Original Sin
Maurice Isserman, a
man of the Left and a history professor at Hamilton College, has written an
important history of the American Communist Party. Isserman tells two stories:
one of misplaced idealism of those who supported labor rights and civil rights
in support of a socialist America and the other of a group of Americans who
bowed to every wind coming out of Moscow. The latter is the original sin of
American communism by blindly following the party line coming out of Moscow
which twisted its members into pretzels.
From the beginning in
1919 the American Communist Party was subsidized by “Moscow gold” to 1989 when
Gorbachev finally cut them off. Isserman thoroughly recounts the changes in the
party line from calling for outright revolution, supporting existing trade
unions to supporting dual unionism, and with the rise of fascism in Europe
working in a broad coalition of leftists to form the popular front.
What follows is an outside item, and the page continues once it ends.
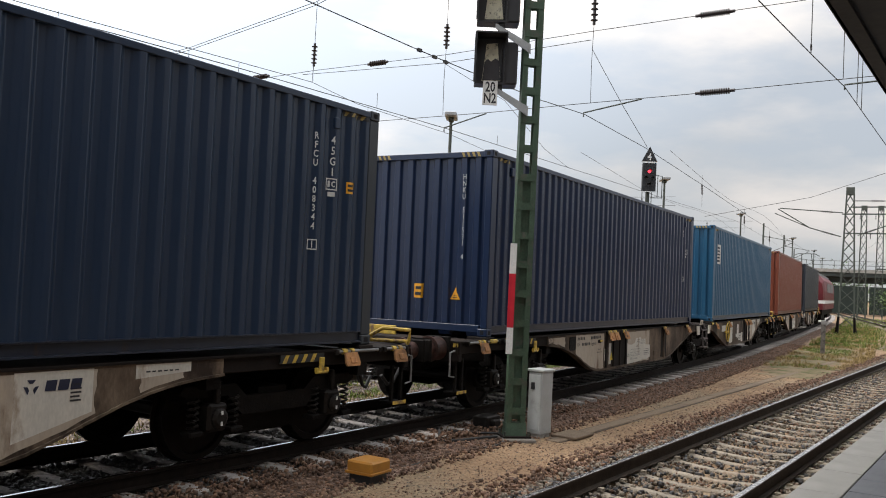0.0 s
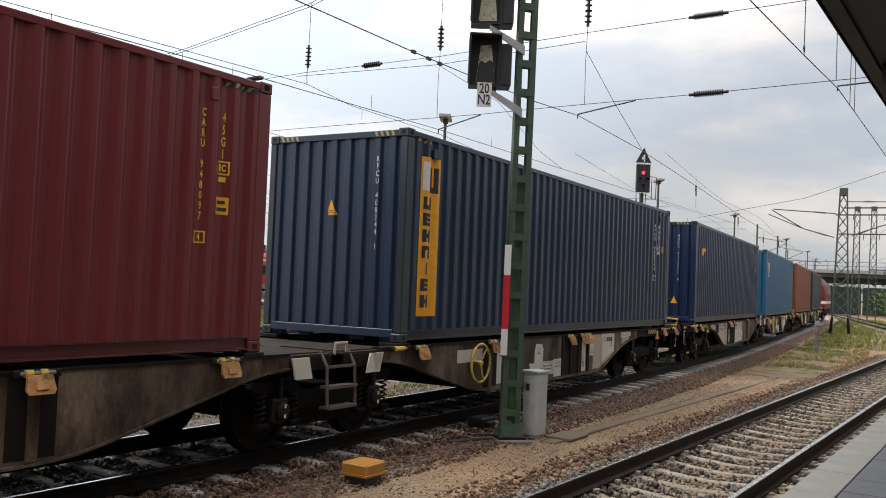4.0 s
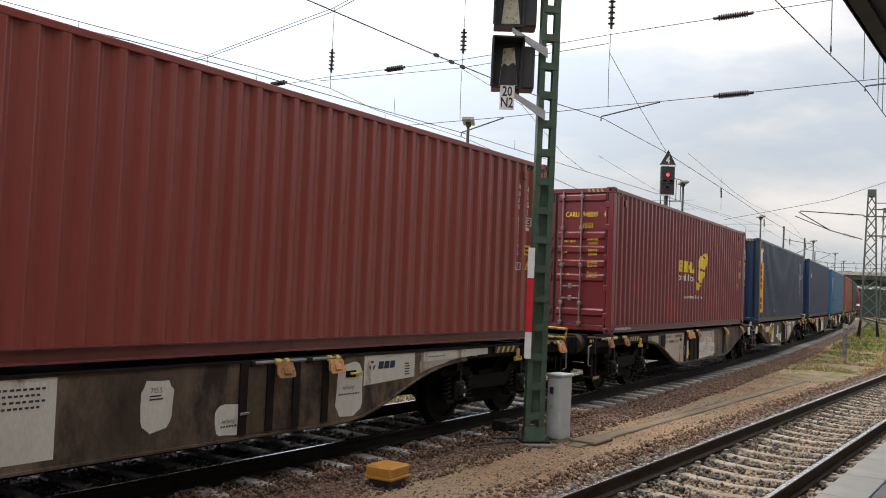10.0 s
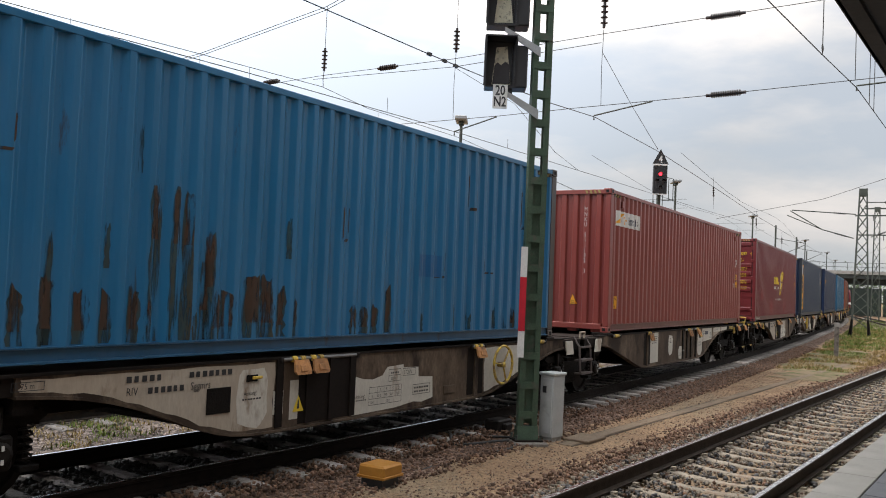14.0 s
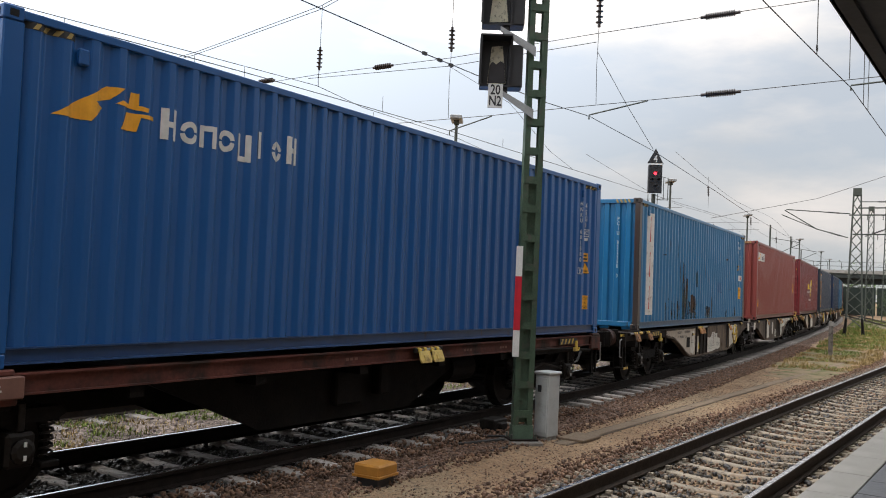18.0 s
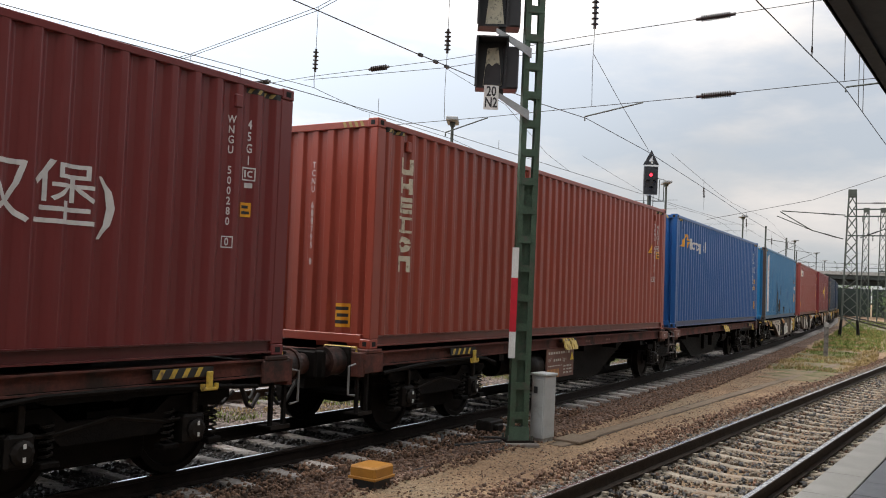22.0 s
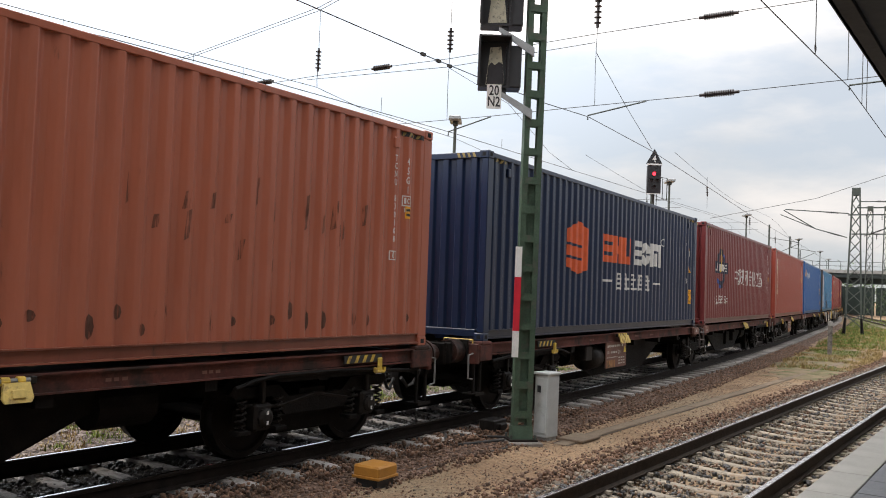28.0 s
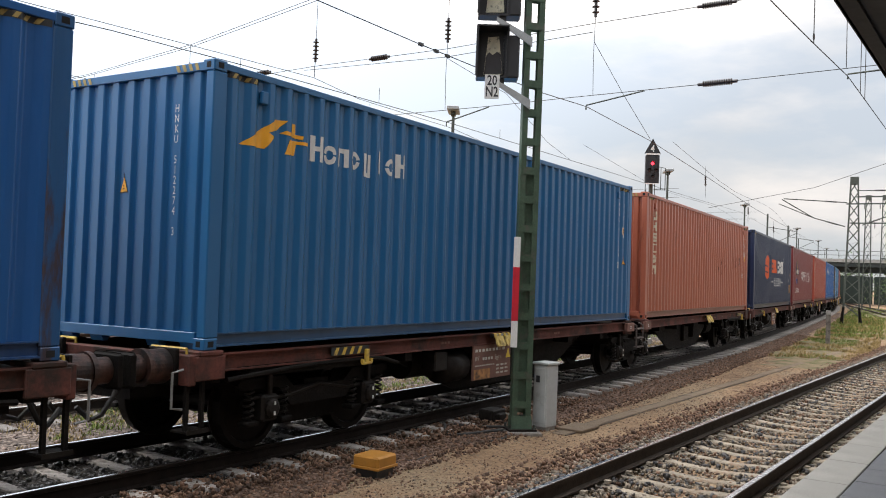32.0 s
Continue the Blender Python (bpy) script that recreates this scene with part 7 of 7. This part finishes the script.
part("abutment", boxes((-4, 4, -92, -74, -0.4, 6.0)), "concrete", bridge)

# green footbridge fence under the bridge
fence = empty("yard_fence", 146, 12, -0.3, 4)
tagged(fence, "dull green fence panels under the bridge", "fence")
for i in range(14):
    part("panel", boxes((-0.03, 0.03, -28 + i * 4, -24.2 + i * 4, 0.2, 4.4)), "fence_green", fence)


# ---- shrubs and trees ----
def leafy(name, x, y, z, w, h, n, label, cat, trunk=True, seed=1, size=0.22):
    r = random.Random(seed)
    t = empty(name, x, y, z)
    tagged(t, label, cat)
    if trunk:
        bm = B()
        tube(bm, (0, 0, -0.2), (0.1, 0, h * 0.5), 0.05 * h, 0.025 * h, 8)
        part("trunk", bm, "bark", t)
    for k in range(5):
        a = k * 1.26 + r.random()
        bm = B()
        tube(bm, (0, 0, h * 0.15), (math.cos(a) * w * 0.32, math.sin(a) * w * 0.32, h * r.uniform(0.5, 0.8)), 0.02 * h, 0.008 * h, 6)
        part("limb", bm, "bark", t)
    vs, fs = [], []
    cl = [(r.gauss(0, w * 0.24), r.gauss(0, w * 0.24), h * r.uniform(0.25, 0.92), w * r.uniform(0.12, 0.26)) for _ in range(22)]
    for _ in range(n):
        cx, cy, cz, cr = r.choice(cl)
        px, py, pz = cx + r.gauss(0, cr * 0.55), cy + r.gauss(0, cr * 0.55), max(0.05, cz + r.gauss(0, cr * 0.5))
        a, b, s_ = r.random() * 6.28, r.uniform(-0.9, 0.9), size * r.uniform(0.5, 1.2)
        ux, uy, uz = math.cos(a) * s_, math.sin(a) * s_, math.sin(b) * s_
        vx, vy = -math.sin(a) * s_ * 0.5, math.cos(a) * s_ * 0.5
        k = len(vs)
        vs += [(px - ux, py - uy, pz - uz), (px + vx, py + vy, pz), (px + ux, py + uy, pz + uz), (px - vx, py - vy, pz + 0.1 * s_)]
        fs.append((k, k + 1, k + 2, k + 3))
    part("crown", (vs, [], fs), "leaf", t)
    return t


for i, (x, y, w, h) in enumerate(((88, 0.2, 4.0, 2.8), (95, 0.4, 5, 3.6), (104, -1.5, 6, 4.5), (118, -2, 8, 6), (130, 0.5, 8, 6.5), (142, 6, 7, 5))):
    leafy("shrub", x, y, -0.3, w, h, 2600, "bushy bright green shrub beside the far tracks", "shrub", False, i + 3, 0.16)
for i, (x, y, w, h) in enumerate(((172, -8, 12, 6.6), (178, 6, 13, 6), (170, 22, 12, 6), (185, 36, 14, 6.5), (175, -26, 12, 7), (190, 55, 14, 6.5))):
    leafy("tree", x, y, -0.3, w, h, 6000, "round-crowned green tree behind the bridge", "tree", True, i + 30, 0.3)


# ---- red regional train beyond the yard ----
def coach(x, y, turn, door_at):
    c = empty("regional_coach", x, y, 0.0, turn)
    tagged(c, "red regional railcar with a white stripe and dark window band", "railcar", "coaches of the parked red train")
    Lc = 17.6
    prof = ((-1.42, 0.95), (-1.46, 1.6), (-1.46, 2.9), (-1.36, 3.55), (-1.05, 3.9), (0, 4.0), (1.05, 3.9), (1.36, 3.55), (1.46, 2.9), (1.46, 1.6), (1.42, 0.95))
    bm = B()
    a = [bm.verts.new((0.25, yy, zz)) for yy, zz in prof]
    b = [bm.verts.new((Lc - 0.25, yy, zz)) for yy, zz in prof]
    for i in range(len(prof) - 1):
        bm.faces.new((a[i], b[i], b[i + 1], a[i + 1]))
    bm.faces.new(a[::-1])
    bm.faces.new(b)
    bm.faces.new((a[0], a[-1], b[-1], b[0]))
    part("body", bm, "coach_red", c)
    part("white_stripe", boxes((0.3, Lc - 0.3, -1.445, -1.40, 3.14, 3.27)), "coach_white", c)
    part("window_band", boxes((0.3, Lc - 0.3, -1.475, -1.45, 1.78, 2.82)), "coach_band", c)
    for i in range(5):
        x0 = 1.2 + i * 3.15
        if door_at - 2.2 < x0 < door_at + 1.7:
            continue
        wd = part("window", boxes((x0, x0 + 2.1, -1.485, -1.475, 1.9, 2.7), bevel=0.004), "coach_glass", c)
        part("window_bar", boxes((x0, x0 + 2.1, -1.489, -1.485, 2.38, 2.42)), "coach_band", wd)
    for k in (0, 1):
        dx = door_at + k * 0.72
        d = part("door", boxes((dx, dx + 0.68, -1.50, -1.47, 0.95, 2.95), bevel=0.006), "coach_white", c, "pale grey sliding door leaf")
        part("door_glass", boxes((dx + 0.14, dx + 0.54, -1.506, -1.50, 1.5, 2.7)), "coach_glass", d)
    part("skirt", boxes((0.4, Lc - 0.4, -1.38, 1.38, 0.5, 0.95)), "coach_grey", c)
    for bx in (2.2, Lc - 2.2):
        part("bogie_frame", boxes((bx - 1.4, bx + 1.4, -1.15, 1.15, 0.1, 0.62), bevel=0.05), "bogie", c)
    for i in range(5):
        part("roof_unit", boxes((1.4 + i * 3.3, 3.6 + i * 3.3, -0.85, 0.85, 3.9, 4.3), bevel=0.06), "bellows", c)
        for k in range(3):
            part("roof_fitting", boxes((1.5 + i * 3.3 + k * 0.7, 1.8 + i * 3.3 + k * 0.7, -0.95, -0.6, 4.3, 4.42 + 0.12 * ((i + k) % 3)), bevel=0.03), "bogie" if (i + k) % 2 else "coach_grey", c)
    for k in range(6):
        part("bellows_rib", boxes((-0.42 + k * 0.11, -0.34 + k * 0.11, -1.36, 1.36, 0.9, 3.85)), "bellows", c)
    return c


for i, da in enumerate((3.0, 13.2, 6.2, 3.0, 13.2)):
    k = i - 1.0
    coach(31.4 + k * 17.75 * math.cos(radians(15)), 45.9 + k * 17.75 * math.sin(radians(15)), 15, da)

# the far platform and retaining edge before the red train
tagged(part("far_platform", boxes((-25, 130, -0.6, 0.6, -0.3, 0.35)), "sleeper_dark"), "low brown gravel-topped far platform edge", "platform", kind="structure").matrix_basis = pose(10, 37.2, 0, 0, 0, 13)

# ---- station roofs beyond ----
hall = empty("station_hall", 40, 78, -0.3, 14)
tagged(hall, "long low grey-roofed station hall", "building")
part("wall", boxes((-50, 70, 0, 14, 0, 5.8)), "building_wall", hall)
bm = B()
va = [(-52, -2, 5.8), (72, -2, 5.8), (72, 16, 5.8), (-52, 16, 5.8), (-52, 7, 7.5), (72, 7, 7.5)]
part("roof", (va, [], [(0, 1, 5, 4), (2, 3, 4, 5), (1, 2, 5), (3, 0, 4), (0, 3, 2, 1)]), "building", hall)
for i in range(16):
    w_ = part("window", boxes((-46 + i * 7, -43.4 + i * 7, -0.06, 0.05, 1.4, 4.4)), "coach_glass", hall)
    part("window_frame", boxes((-46.1 + i * 7, -43.3 + i * 7, -0.12, -0.06, 4.4, 4.6), (-44.75 + i * 7, -44.65 + i * 7, -0.1, -0.06, 1.4, 4.4)), "coach_white", w_)
tower = empty("roof_tower", 58.3, 86.5, 6.6, 14)
tagged(tower, "small square brown masonry tower on the station hall roof", "tower")
part("shaft", boxes((-0.86, 0.86, -0.86, 0.86, 0, 2.45), bevel=0.02), "building_wall", tower)
part("parapet", boxes((-0.92, 0.92, -0.92, 0.92, 2.45, 2.6), bevel=0.02), "building", tower)
part("louvre", boxes((-0.4, 0.0, -0.9, -0.86, 0.9, 1.5)), "coach_glass", tower)
part("finial", boxes((0.2, 0.3, -0.05, 0.05, 2.6, 2.95)), "galv_dark", tower)
for x, y, h in ((56.2, 87.5, 11.6), (62.8, 84.5, 10.4)):
    p_ = empty("catenary_post", x, y, -0.3, 14)
    tagged(p_, "far catenary post rising behind the red train", "mast", "catenary masts")
    for dx in (-0.3, 0.3):
        part("leg", boxes((dx - 0.07, dx + 0.07, -0.07, 0.07, 0, h)), "galv_dark", p_)
    part("crossarm", boxes((-1.5, 1.5, -0.08, 0.08, h - 0.3 - (1.8 if h > 11 else 0), h - 0.15 - (1.8 if h > 11 else 0))), "galv_dark", p_)
for i, (x, y, w, h) in enumerate(((68.6, 92.0, 3.4, 9.0), (61.3, 96.5, 4.5, 8.6), (92, 104, 8, 9.5))):
    leafy("tree", x, y, -0.3, w, h, 9000, "leafy tree behind the station hall", "tree", True, i + 60, 0.12)

# ---- the engine ----
loco = empty("electric_locomotive")
tagged(loco, "dull crimson electric locomotive with a pale band, one pantograph raised", "locomotive")
prof = ((-1.48, 1.15), (-1.50, 2.6), (-1.40, 3.35), (-1.05, 3.75), (0, 3.85), (1.05, 3.75), (1.40, 3.35), (1.50, 2.6), (1.48, 1.15))
bm = B()
ends = []
for x, k, dz in ((-9.1, 0.93, -0.25), (-8.5, 1.0, 0.0), (8.5, 1.0, 0.0), (9.1, 0.93, -0.25)):
    ends.append([bm.verts.new((x, yy * k, zz + (dz if zz > 3 else 0))) for yy, zz in prof])
for a, b in zip(ends, ends[1:]):
    for i in range(len(prof)):
        j = (i + 1) % len(prof)
        bm.faces.new((a[i], b[i], b[j], a[j]))
bm.faces.new(ends[0][::-1])
bm.faces.new(ends[-1])
M["loco_red"] = material("dull crimson lacquer", (0.13, 0.013, 0.018), 0.5, 0, 0.15, 2.0)
part("body", bm, "loco_red", loco)
part("roof_cover", boxes((-8.4, 8.4, -1.0, 1.0, 3.7, 3.95), bevel=0.05), "coach_grey", loco, "grey roof cover")
part("pale_band", boxes((-9.13, 8.6, -1.515, 1.515, 1.62, 1.86)), "coach_white", loco, "pale band round the body")
part("underframe", boxes((-9.0, 9.0, -1.35, 1.35, 0.75, 1.15)), "bogie", loco)
for sgn in (-1, 1):
    for k in range(4):
        part("grille", boxes((-5.2 + k * 2.8, -3.2 + k * 2.8, min(sgn * 1.49, sgn * 1.52), max(sgn * 1.49, sgn * 1.52), 2.5, 3.2)), "coach_grey", loco)
    part("cab_window", boxes((-9.06, -9.0, min(sgn * 0.2, sgn * 1.05), max(sgn * 0.2, sgn * 1.05), 2.45, 3.15)), "coach_glass", loco)
    part("headlight", tube(B(), (-9.16, sgn * 0.9, 1.45), (-9.05, sgn * 0.9, 1.45), 0.12, seg=12), "coach_white", loco)
    bm = tube(B(), (-9.0, sgn * 0.875, 1.0), (-9.6, sgn * 0.875, 1.0), 0.12, seg=12)
    box(bm, -9.64, -9.6, sgn * 0.875 - 0.24, sgn * 0.875 + 0.24, 0.83, 1.17)
    part("buffer", bm, "buffer", loco)
for x in (-5.2, 5.2):
    part("bogie_frame", boxes((x - 2.1, x + 2.1, -1.2, 1.2, 0.35, 0.78), bevel=0.05), "bogie", loco)
    for dx in (-1.5, 0, 1.5):
        bm = tube(B(), (x + dx, -0.9, 0.6), (x + dx, 0.9, 0.6), 0.11, seg=10)
        for sgn in (-1, 1):
            lathe(bm, ((0.1, -0.07), (0.6, -0.07), (0.6, 0.07), (0.1, 0.07)), Matrix.Translation((x + dx, sgn * 0.755, 0.6)) @ Matrix.Rotation(radians(90), 4, "X"), 20)
        part("wheelset", bm, "wheel", loco)
for x, up in ((-6.2, True), (6.2, False)):
    bm = B()
    h = 1.55 if up else 0.3
    path_tube(bm, ((x - 0.8, -0.5, 3.9), (x + 0.7, -0.4, 3.9 + h * 0.5), (x - 0.1, -0.35, 3.9 + h)), 0.03, 5)
    path_tube(bm, ((x - 0.8, 0.5, 3.9), (x + 0.7, 0.4, 3.9 + h * 0.5), (x - 0.1, 0.35, 3.9 + h)), 0.03, 5)
    path_tube(bm, ((x - 0.1, -0.95, 3.75 + h), (x - 0.1, -0.6, 3.92 + h), (x - 0.1, 0.6, 3.92 + h), (x - 0.1, 0.95, 3.75 + h)), 0.03, 5)
    part("pantograph", bm, "galv_dark", loco)
TRAIN.append((loco, 77.4, (5.2, 5.2), 0.0))


def motions():
    """The train draws past, gathering speed, and its wheels roll."""
    for thing, off, (a, b), up in TRAIN:
        rows = [(t, place(travelled(t) + off, a, b) @ Matrix.Translation((0, 0, up))) for t in range(33)]
        walk(thing, rows)
    for w in SPIN:
        home = w.matrix_basis.translation.copy()
        walk(w, [(k / 10, Matrix.Translation(home) @ Matrix.Rotation(travelled(k / 10) / 0.46, 4, "Y")) for k in range(321)])


motions()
All that
would come to an end with the Hitler-Stalin Pact in 1939 calling World War II a
capitalist war until the Soviet Union was invaded in 1941. Of course, during the 1930’s American
communists refused to believe that there was mass starvation in Ukraine and
looked the other way as the purge trials in Moscow led to the deaths of their
former heroes. Along the way we meet Woody Guthrie, Pete Seeger, Paul Robeson
and Dashiell Hammett, among others affiliated with the party.
If there are heroes
in the book, they are those communists who helped build the CIO, Earl Browder,
and Dorothy Healey. Browder, who as
leader of the party, actually changed the party to a political association to
make it easier to participate in the normal political processes. However, his
reforms went array when Moscow criticized him via what was called the Duclos
letter in 1945. Within a year he was expelled. Isserman underplays the Duclos
letter because it was a harbinger of the Cold War to come. His other hero was
Los Angeles communist Dorothy Healey who was also a reformer, be she stayed
with the party through Khrushchev’s 1956 speech condemning Stalin, the Hungarian
revolt, and the Soviet invasion of Czechoslovakia in 1968. She wouldn’t leave
the party until 1972. This highlights the fact how hard it was for long-term
members to quit; their whole lives were bound up in it. As an aside I was once
acquainted with Healey.
I have three
criticisms of Isserman. The first is that although he discussed the use of
party members in the Soviet spying apparatus, he doesn’t show how deep the
penetration was in the New Deal and in the role of the Rosenberg spy ring. He wrote that
rank and file members were oblivious to the secret work those communists were
involved in. I don’t think they were that naïve.
My second criticism
is that he underplays the role of the Comintern’s American Commission which
Stalin actually chaired. Theodore Draper, in his “American Communism and Soviet
Russia” highlighted its importance. Simply put, under the orders of Stalin,
such leading communist officials as Jay Lovestone, Benjamin Gitlow, and Bertram
Wolfe were purged. That sent a message to the American party that the knee must
be continually bent towards Moscow. Thus, there would be no Titoist party in
America, meaning the party could not adapt to the unique conditions in America.
Third he doesn’t
fully cover the Henry Wallace campaign in 1948, a campaign that run entirely by
the Communist Party. ( See: Shulmaven:
My Amazon Review of Benn Steil's "The World that Wasn't: Henry Wallace and
the Fate of the American Century" ) Today we would call that foreign election
interference.
Those criticisms aside, Isserman has written an important book about a movement that enthralled more than a few Americans and far more fellow travelers. In a very real sense, the taint of Soviet Russia has haunted the American Left for decades. Isserman tells us in a very interesting way what went wrong.